What do you suppose will happen when we have 64 bit machines with 128 bit
integers?  Care to guess what that will do to portability when you try to
send binary files around between a 32 bit and a 64 bit architecture?  Then
you might begin to see _the_ problem with the data types as they exist.


> If you want to be very
>specific, you don't care, you choose the one that the compiler provides for that
>machine.



That is the point.  There is _no_ way I can say "I want 64 bits, period."
It doesn't exist.  There is no way I can say "I want 32 bits, period."  It
also doesn't exist.


>
>>btw, "int" won't work for a 16 bit index.  IE I expect that to have values
>>between 0 and 65535.  And wrap around as any 16 bit counter would do.  Dropping
>>that into an int won't fly unless I am running on a 286.
>
>Then you do not need a "mathematical" number but a "set of bits". You already
>know the solution, you 'and' a proper mask and that's it. Do not tell me that it
>hurts performance because a similar operation must be done by the compiler in
>your scheme. Here, you have to do it by yourself. C is not a super high level
>language and never intended to be, but it gives you the flexibility to do really
>whatever you want.


I can do _anything_ using your approach.  But that is ridiculous.  What would
you do if your assembler had ambiguous things, so that "word" might be 16 or
32 bits depending on the particular processor you are coding for?  That is the
case we have in C today.  And it means that porting from 32 bit to 64 bit
machines requires hand-tuning to make it work.  Been there.  Done that.  Got
the T-shirt...





>
>Now, what would you do in your scheme if you need a fast integer to process very
>simple arithmetic and be used in loop counters that won't reach high numbers
>(i.e. 2^15)? at the same time you need to write portable code.
>This is the most typical case in integer arithmetic. In C is very easy, you just
>use int and you got portability and performance.

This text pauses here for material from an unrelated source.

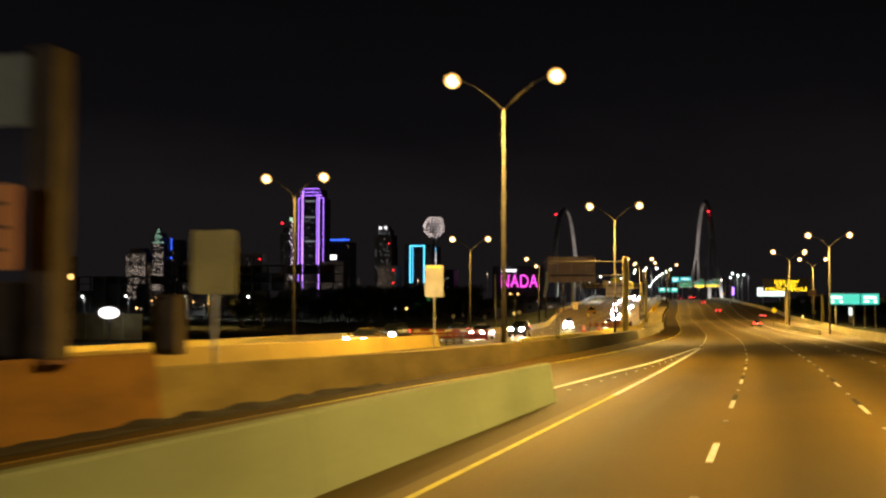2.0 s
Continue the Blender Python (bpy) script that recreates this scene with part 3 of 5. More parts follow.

That is _the_ point.  For counters I like the concept of "int".  That is
fine.  IE in fortran, the variables starting with i,j,k,l,m and n are
integers by default.  But I _also_ want specific types as well.  I want
8 bit, 16 bit, 30 bit, 32 bit, 36 bit, 48 bit, 60 bit and 64 bit values,
so that I _can_ be specific for any architecture I might run into.  And I
want the compiler to support 16, 32 and 64 for _any_ architecture so that I
can port easily.  You mention long long.  It has not been in the C standard
very long.  It isn't supported by _all_ compilers either since it is pretty
new.  That points out the fact that an error was made and long long was a
kludge to try to fix one aspect of the error.  There are others hanging,
such as specifying 32 bits, _period_.




>
>Even if you want something very specific you can use unsigned bitfields so they
>will wrap after 12, 17 or whatever bits you want. Generally using the 'and' is
>so simple that it doesn't justify to be bothered.
>


Sorry but that is wrong.  Bitfields are not well-defined in the standard.
Which end do they start from?  You instantly see the problem with using them.
And trying to put them into a structure adds a random amount of padding,
the random amount being the unused bits in a native "thing" the compiler has
to use, which is yet another problem.



>
>>>>What works on the Cray will fail on the PC, because "long" works for the
>>>>Cray/Alpha but not for the PC if I want a 64 bit integer...
>>>
>>>If you want portable code, use long long for both. If it is a very important
>>>variable use typedef.
>>
>>By that logic, all that would be safe to use is "long long" which is, in itself,
>>a problem.  If I only need values that fit in 32 bits, I want to be able to use
>>32 bits, and the same for 64 bits...  I want to be able to say what I need,
>>and then let the compiler complain if it can't deliver that.  Which will let
>>me know I have a problem, rather than the present scheme of the compiler
>>assuming something that very well could be wrong...
>
>You did not refer to the above 'if'. You want portable code or not? that is the
>key.
>
>Miguel

I want portable code _first_.  Right now we can not do that with 100%
reliability as I can in FORTRAN or ADA.